For visitors who are curious, a showcase of these three artists’ creative process can be found on the museum’s third floor. A creative process shows the progression and evolution of an idea from start to finish. This writer always used to think that the creative process is just a representation of that thought process behind an artist’s works of art, without knowing the possibility that the imagining of these processes can be a potential way of ‘reading’ an artwork, as the exhibition guide has suggested.

Spring, Summer, Autumn and Winter (1966) by LIN Show-Yu

Spring, Summer, Autumn and Winter (1966) by LIN Show-Yu

Besides the variety of processes being presented on the third floor, including sketches, prototyping and photography, the writer is drawn towards a set of canvases by LIN Show-Yu that illustrate the four seasons, namely Spring, Summer, Autumn and Winter.

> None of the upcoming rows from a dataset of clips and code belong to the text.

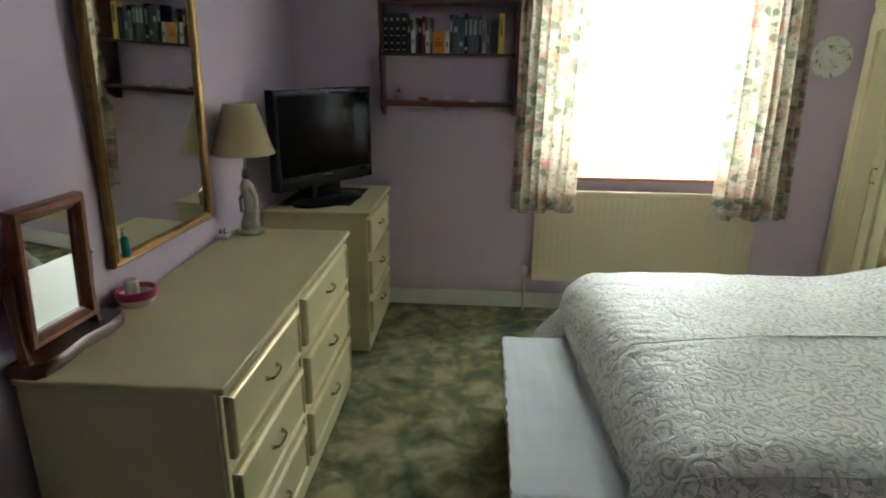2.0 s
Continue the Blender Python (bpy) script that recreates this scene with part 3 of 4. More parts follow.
# charms hung from handles
ch = thing("hanging_charm", (2.16, 2.722, 1.76), "small purple plush animal charm on a cupboard handle", "charm")
part("cord", tube([(2.160, 2.722, 1.845), (2.158, 2.724, 1.775)], 0.0015, 5), brass, ch)
bm = ball((2.158, 2.726, 1.752), (0.021, 0.021, 0.020))
ball((2.158, 2.726, 1.714), (0.021, 0.024, 0.028), bm=bm)
for s in (-1, 1):
    ball((2.158, 2.726 + s * 0.018, 1.770), (0.008, 0.008, 0.008), bm=bm)
    ball((2.152, 2.726 + s * 0.026, 1.722), (0.009, 0.009, 0.016), bm=bm)
    ball((2.152, 2.726 + s * 0.014, 1.688), (0.010, 0.010, 0.015), bm=bm)
part("plush_body", bm, purple_fluff, ch, smooth=True)


def tassel(name, y, ztop, zbot, label, mats):
    t = thing(name, (2.155, y, zbot), label, "charm")
    part("cord", tube([(2.158, y, ztop), (2.154, y, ztop - 0.045)], 0.002, 5), mats[0], t)
    L = ztop - 0.045 - zbot
    part("bead", ball((2.154, y, ztop - 0.055), (0.011, 0.011, 0.013)), mats[1], t, smooth=True)
    bm = None
    for k in range(7):
        a = k * 0.9
        bm = tube([(2.154 + 0.004 * math.cos(a), y + 0.005 * math.sin(a), ztop - 0.065), (2.154 + 0.011 * math.cos(a), y + 0.014 * math.sin(a), zbot + 0.35 * L), (2.154 + 0.006 * math.cos(a * 2), y + 0.008 * math.sin(a) - 0.004, zbot + 0.004 * k)], [0.004, 0.006, 0.002], 6, bm)
    part("fringe", bm, mats[1], t, smooth=True)
    return t


white_lace = linen("white_lace", (0.60, 0.58, 0.55))
silver_bead = plain("silver_beads", (0.42, 0.40, 0.38), 0.35, 0.4, vary=0.5, scale=60, fine=160, bumpy=0.3)
tassel("hanging_tassel", 1.392, 1.885, 1.708, "white lace tassel hung on a cupboard handle", (white_lace, white_lace))
tassel("beaded_tassel", 0.797, 0.962, 0.825, "grey beaded tassel on the wardrobe key", (old_brass, silver_bead))

# ---------------------------------------------------------------- pictures on the maroon wall


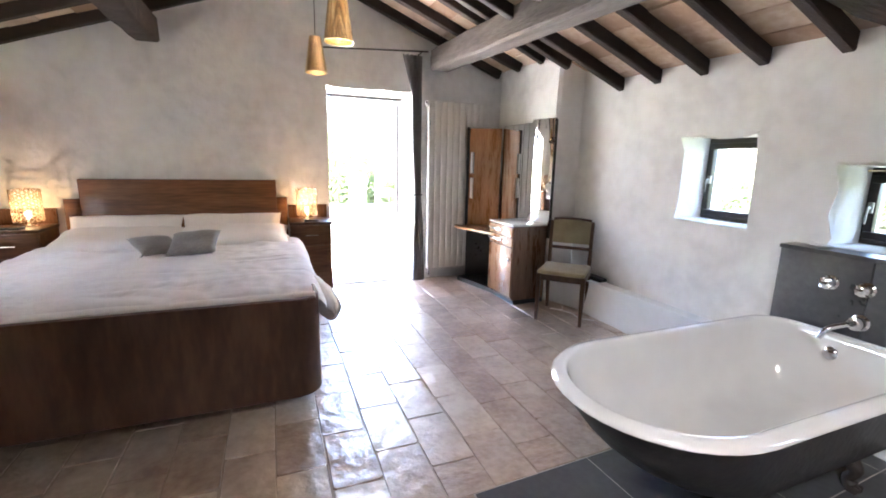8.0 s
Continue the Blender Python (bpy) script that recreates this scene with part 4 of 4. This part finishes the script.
def nightstand(y0, y1, label):
    ns = thing("nightstand", pose(-5.14, y0, 0), label, "nightstand", "nightstands beside the bed")
    w = y1 - y0
    for nm, lo, hi, mt in (("body", (0, 0.0, 0.08), (0.36, w, 0.755), HEAD_WOOD), ("top", (0, -0.01, 0.755), (0.38, w + 0.01, 0.78), BED_WOOD), 
                           ("plinth", (0.02, 0.02, 0), (0.34, w - 0.02, 0.08), BLACK_WOOD), ("back_panel", (-0.02, 0.0, 0.78), (0.0, w, 0.92), WALNUT),
                           ("door_front", (0.36, 0.012, 0.10), (0.372, w - 0.012, 0.54), HEAD_WOOD), ("drawer_front", (0.36, 0.012, 0.55), (0.372, w - 0.012, 0.745), HEAD_WOOD)):
        bm = bmesh.new()
        box(bm, lo, hi, 0.004)
        part(nm, bm, mt, ns)
    bm = bmesh.new()
    tube(bm, [(0.39, w / 2 - 0.06, 0.65), (0.39, w / 2 + 0.06, 0.65)], 0.006)
    for s in (-0.05, 0.05):
        tube(bm, [(0.37, w / 2 + s, 0.65), (0.39, w / 2 + s, 0.65)], 0.004)
    part("handle", bm, CHROME, ns)


nightstand(0.57, 0.96, "walnut nightstand with a raised back panel")
nightstand(-1.78, -1.36, "walnut nightstand with a raised back panel")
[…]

In this series, the artist ingeniously distilled the sensation of different seasons into pure abstraction, translating temporality into physicality. With the use of extremely subtle gradation in colour and texture, the writer was able to make out which canvas corresponds to which of the four seasons without even looking at the labels.

To conclude, the exhibition On the Passage of a Few Persons Through a Brief Moment in Time is unique in every way, and the visitor experience had proved to be richer and more memorable than many of the exhibition that the writer had been to in the past. Though its scale is smaller than what I had expected, that doesn’t seem to pose a problem to the overall experience since, after all, quality is more important than quality.